↓
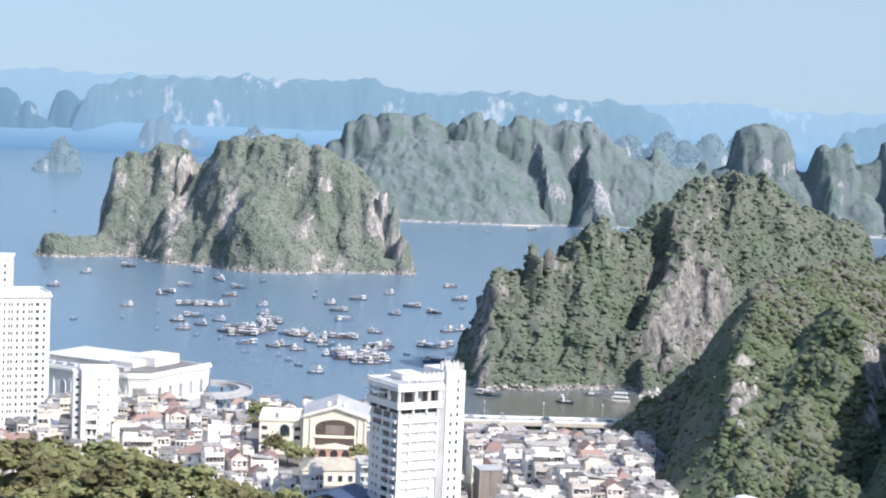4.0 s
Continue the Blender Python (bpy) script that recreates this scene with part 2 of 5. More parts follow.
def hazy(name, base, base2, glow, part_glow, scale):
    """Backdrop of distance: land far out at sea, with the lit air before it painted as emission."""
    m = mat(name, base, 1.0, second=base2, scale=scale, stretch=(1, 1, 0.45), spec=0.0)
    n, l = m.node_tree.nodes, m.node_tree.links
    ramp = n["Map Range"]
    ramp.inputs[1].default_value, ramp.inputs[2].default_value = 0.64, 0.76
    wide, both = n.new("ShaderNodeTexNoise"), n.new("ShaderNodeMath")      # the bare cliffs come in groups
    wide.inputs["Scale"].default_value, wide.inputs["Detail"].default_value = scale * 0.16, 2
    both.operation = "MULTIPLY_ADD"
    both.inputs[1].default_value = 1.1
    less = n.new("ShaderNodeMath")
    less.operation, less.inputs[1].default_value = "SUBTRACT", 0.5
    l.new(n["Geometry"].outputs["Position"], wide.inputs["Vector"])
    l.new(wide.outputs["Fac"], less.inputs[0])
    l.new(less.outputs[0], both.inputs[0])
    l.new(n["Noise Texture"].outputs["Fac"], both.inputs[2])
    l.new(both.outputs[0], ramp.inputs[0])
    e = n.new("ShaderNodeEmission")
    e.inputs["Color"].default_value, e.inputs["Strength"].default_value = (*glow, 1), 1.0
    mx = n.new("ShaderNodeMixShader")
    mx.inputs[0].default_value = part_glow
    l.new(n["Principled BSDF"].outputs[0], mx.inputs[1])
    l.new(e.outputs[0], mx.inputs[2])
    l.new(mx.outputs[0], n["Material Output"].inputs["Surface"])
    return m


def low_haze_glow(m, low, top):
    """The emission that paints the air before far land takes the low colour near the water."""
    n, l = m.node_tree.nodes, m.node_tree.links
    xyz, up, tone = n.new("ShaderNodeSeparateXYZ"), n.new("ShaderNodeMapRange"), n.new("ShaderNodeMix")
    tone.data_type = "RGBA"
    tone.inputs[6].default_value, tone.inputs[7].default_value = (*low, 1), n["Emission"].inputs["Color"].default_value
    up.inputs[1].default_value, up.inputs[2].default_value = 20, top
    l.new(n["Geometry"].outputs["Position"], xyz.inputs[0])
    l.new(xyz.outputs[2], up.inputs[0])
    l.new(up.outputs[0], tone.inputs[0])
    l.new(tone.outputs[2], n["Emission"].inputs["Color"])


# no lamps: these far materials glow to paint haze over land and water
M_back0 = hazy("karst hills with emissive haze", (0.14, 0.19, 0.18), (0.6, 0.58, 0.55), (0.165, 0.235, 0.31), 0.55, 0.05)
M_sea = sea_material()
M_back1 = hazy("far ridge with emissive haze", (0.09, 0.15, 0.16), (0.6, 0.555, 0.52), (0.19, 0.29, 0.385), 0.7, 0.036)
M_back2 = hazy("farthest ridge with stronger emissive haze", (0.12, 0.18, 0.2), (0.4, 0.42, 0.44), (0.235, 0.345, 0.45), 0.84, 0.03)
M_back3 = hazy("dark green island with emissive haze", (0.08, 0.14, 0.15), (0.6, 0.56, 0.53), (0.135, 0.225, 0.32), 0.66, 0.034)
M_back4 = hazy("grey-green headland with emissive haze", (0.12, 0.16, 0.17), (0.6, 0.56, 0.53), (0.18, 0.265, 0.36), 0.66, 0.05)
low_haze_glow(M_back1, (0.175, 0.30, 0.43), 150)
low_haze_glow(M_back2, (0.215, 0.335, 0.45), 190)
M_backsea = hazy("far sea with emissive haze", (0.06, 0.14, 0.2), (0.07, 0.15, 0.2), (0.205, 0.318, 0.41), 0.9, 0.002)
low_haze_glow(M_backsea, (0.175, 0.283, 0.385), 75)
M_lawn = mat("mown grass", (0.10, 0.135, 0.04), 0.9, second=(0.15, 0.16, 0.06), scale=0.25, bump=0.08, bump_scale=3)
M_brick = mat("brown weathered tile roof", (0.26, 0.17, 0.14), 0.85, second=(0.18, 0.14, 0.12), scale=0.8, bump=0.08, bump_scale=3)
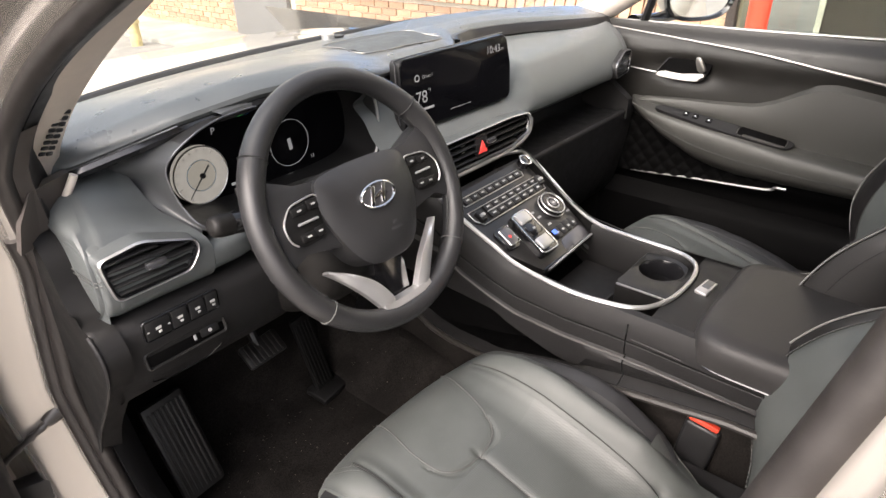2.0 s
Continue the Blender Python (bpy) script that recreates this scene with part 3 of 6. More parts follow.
↑
#### WHAT YOU HAVE TO DO
Except for the pictures, copy every line of the records above exactly.

#### WRITTEN SOLUTION
4.0 s
Continue the Blender Python (bpy) script that recreates this scene with part 2 of 5. More parts follow.
def hazy(name, base, base2, glow, part_glow, scale):
    """Backdrop of distance: land far out at sea, with the lit air before it painted as emission."""
    m = mat(name, base, 1.0, second=base2, scale=scale, stretch=(1, 1, 0.45), spec=0.0)
    n, l = m.node_tree.nodes, m.node_tree.links
    ramp = n["Map Range"]
    ramp.inputs[1].default_value, ramp.inputs[2].default_value = 0.64, 0.76
    wide, both = n.new("ShaderNodeTexNoise"), n.new("ShaderNodeMath")      # the bare cliffs come in groups
    wide.inputs["Scale"].default_value, wide.inputs["Detail"].default_value = scale * 0.16, 2
    both.operation = "MULTIPLY_ADD"
    both.inputs[1].default_value = 1.1
    less = n.new("ShaderNodeMath")
    less.operation, less.inputs[1].default_value = "SUBTRACT", 0.5
    l.new(n["Geometry"].outputs["Position"], wide.inputs["Vector"])
    l.new(wide.outputs["Fac"], less.inputs[0])
    l.new(less.outputs[0], both.inputs[0])
    l.new(n["Noise Texture"].outputs["Fac"], both.inputs[2])
    l.new(both.outputs[0], ramp.inputs[0])
    e = n.new("ShaderNodeEmission")
    e.inputs["Color"].default_value, e.inputs["Strength"].default_value = (*glow, 1), 1.0
    mx = n.new("ShaderNodeMixShader")
    mx.inputs[0].default_value = part_glow
    l.new(n["Principled BSDF"].outputs[0], mx.inputs[1])
    l.new(e.outputs[0], mx.inputs[2])
    l.new(mx.outputs[0], n["Material Output"].inputs["Surface"])
    return m


def low_haze_glow(m, low, top):
    """The emission that paints the air before far land takes the low colour near the water."""
    n, l = m.node_tree.nodes, m.node_tree.links
    xyz, up, tone = n.new("ShaderNodeSeparateXYZ"), n.new("ShaderNodeMapRange"), n.new("ShaderNodeMix")
    tone.data_type = "RGBA"
    tone.inputs[6].default_value, tone.inputs[7].default_value = (*low, 1), n["Emission"].inputs["Color"].default_value
    up.inputs[1].default_value, up.inputs[2].default_value = 20, top
    l.new(n["Geometry"].outputs["Position"], xyz.inputs[0])
    l.new(xyz.outputs[2], up.inputs[0])
    l.new(up.outputs[0], tone.inputs[0])
    l.new(tone.outputs[2], n["Emission"].inputs["Color"])


# no lamps: these far materials glow to paint haze over land and water
M_back0 = hazy("karst hills with emissive haze", (0.14, 0.19, 0.18), (0.6, 0.58, 0.55), (0.165, 0.235, 0.31), 0.55, 0.05)
M_sea = sea_material()
M_back1 = hazy("far ridge with emissive haze", (0.09, 0.15, 0.16), (0.6, 0.555, 0.52), (0.19, 0.29, 0.385), 0.7, 0.036)
M_back2 = hazy("farthest ridge with stronger emissive haze", (0.12, 0.18, 0.2), (0.4, 0.42, 0.44), (0.235, 0.345, 0.45), 0.84, 0.03)
M_back3 = hazy("dark green island with emissive haze", (0.08, 0.14, 0.15), (0.6, 0.56, 0.53), (0.135, 0.225, 0.32), 0.66, 0.034)
M_back4 = hazy("grey-green headland with emissive haze", (0.12, 0.16, 0.17), (0.6, 0.56, 0.53), (0.18, 0.265, 0.36), 0.66, 0.05)
low_haze_glow(M_back1, (0.175, 0.30, 0.43), 150)
low_haze_glow(M_back2, (0.215, 0.335, 0.45), 190)
M_backsea = hazy("far sea with emissive haze", (0.06, 0.14, 0.2), (0.07, 0.15, 0.2), (0.205, 0.318, 0.41), 0.9, 0.002)
low_haze_glow(M_backsea, (0.175, 0.283, 0.385), 75)
M_lawn = mat("mown grass", (0.10, 0.135, 0.04), 0.9, second=(0.15, 0.16, 0.06), scale=0.25, bump=0.08, bump_scale=3)
M_brick = mat("brown weathered tile roof", (0.26, 0.17, 0.14), 0.85, second=(0.18, 0.14, 0.12), scale=0.8, bump=0.08, bump_scale=3)
2.0 s
Continue the Blender Python (bpy) script that recreates this scene with part 3 of 6. More parts follow.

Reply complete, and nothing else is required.